Folha de S. Paulo


Rascunho mostra processo de construção de 'Terra em Transe'

Repórteres fotografam o corpo de um homem negro no lixo. Meninos nordestinos morrem de fome. Camponeses são assassinados em nome da reforma agrária.

"Não é possível esperar. Não podemos mais contemplar o extermínio de gerações ou as trevas da tirania sobre nossos destinos. Nem estas tantas crianças morrendo por dia. Nem estes tanto milhões de homens morrendo de fome", diz em seu leito de morte Paulo Martins, jornalista fictício dividido entre a política, a poesia e a luta armada.

Assim era o contexto do filme "Terra em Transe" dois anos antes de estrear sua versão final em 1967. Glauber Rocha (1939-81) escrevia de Roma um dos primeiros tratamentos do roteiro que viria a ser uma das obras mais marcantes do cinema novo, movimento cinematográfico nacional de maior repercussão no exterior.

Os personagens, caricatos, representavam classes sociais e grupos das mais variadas vertentes. Na versão de 1965, Silvino, protótipo do reacionário Diaz, tem uma pistola Luger em referência ao nazismo. Betty, moradora de um apartamento de cobertura em Copacabana, "cai no santo" num ritual de Candomblé para a elite.

Quando sobe ao poder, o populista Silveira, posteriormente chamado de Vieira, demite comunistas de seu governo para evitar provocações.

A ideia era fazer uma espécie de continuação de seu segundo longa, "Deus e o Diabo na Terra do Sol".

Foi apresentado à imprensa em 13 de março de 1964 –mesmo dia do comício da Central do Brasil, parte de um processo que desembocou no golpe militar, em 1º de abril daquele ano.

A obra acaba embalada pela a música "O Sertão Vai Virar Mar", com os sertanejos Manuel e Rosa correndo do interior do Nordeste para o litoral após uma briga de cangaço. "Terra em Transe", por sua vez, se inicia num plano aéreo que vai do mar à terra firme.

Cinemateca Brasileira
Fac-símile de uma página do roteiro de ‘terraemtranse’
Fac-símile de uma página do roteiro de ‘terraemtranse’

Com desenhos e anotações de Rocha, o rascunho desdobrou-se, ainda, de outro roteiro: o nunca filmado "América Nuestra". Idealizado em 1962, o argumento buscava discutir dilemas políticos, sociais e culturais dos países latino-americanos, em um panorama histórico do continente dos Incas às guerrilhas.

Inicialmente chamado de "América Nuestra, a Terra em Transe", o longa, repensado ao longo de anos, amadureceu após a publicação do texto "Estética da Fome" (Rocha, 1965), reconhecido como manifesto do Cinema Novo.
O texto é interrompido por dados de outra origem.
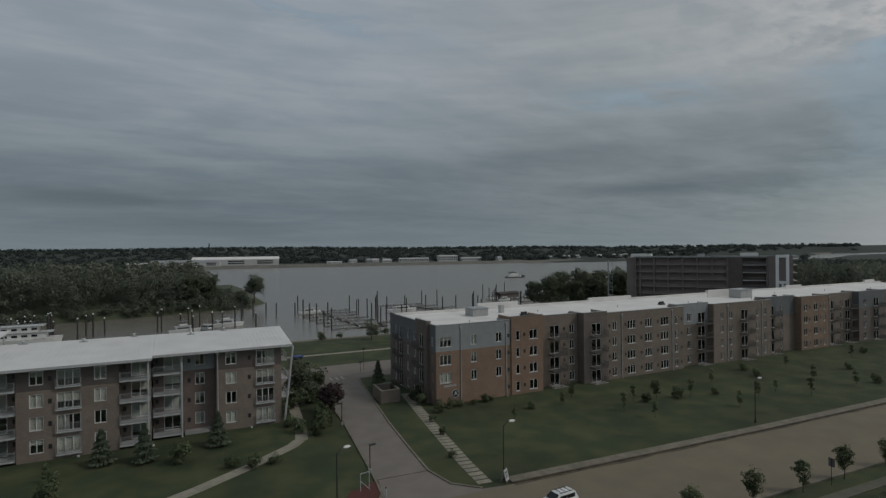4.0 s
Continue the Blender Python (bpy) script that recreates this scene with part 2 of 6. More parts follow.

O roteiro tinha a intenção de ser dedicado a Che Guevara (1928-1967).

Ele seria filmado em coprodução com equipes de Cuba, Argentina, Brasil e México e pretendia, ainda, ser sua última tentativa de fazer uma revolução por meio do cinema. "Depois, creio, o caminho será o da luta aberta", explica Rocha.

"É um filme muito ambicioso, onde quero mostrar o processo de destruição e libertação da América Latina, desde a destruição dos Incas pelos conquistadores, a influência da igreja, a criação dos latifúndios e da opressão, a chantagem da política civil e por fim as guerrilhas como caminho de liberação. (...) 'América Nuestra' não pretende ser um filme didático, mas um comício, um filme de agitação, um discurso violento e também uma prova de que, no terreno da cultura, o homem latino, liberado da opressão colonizadora, pode criar", diz o diretor em carta a Alfredo Guevara, fundador do Instituto de Cinema de Cuba (ICAIC), em julho de 1967.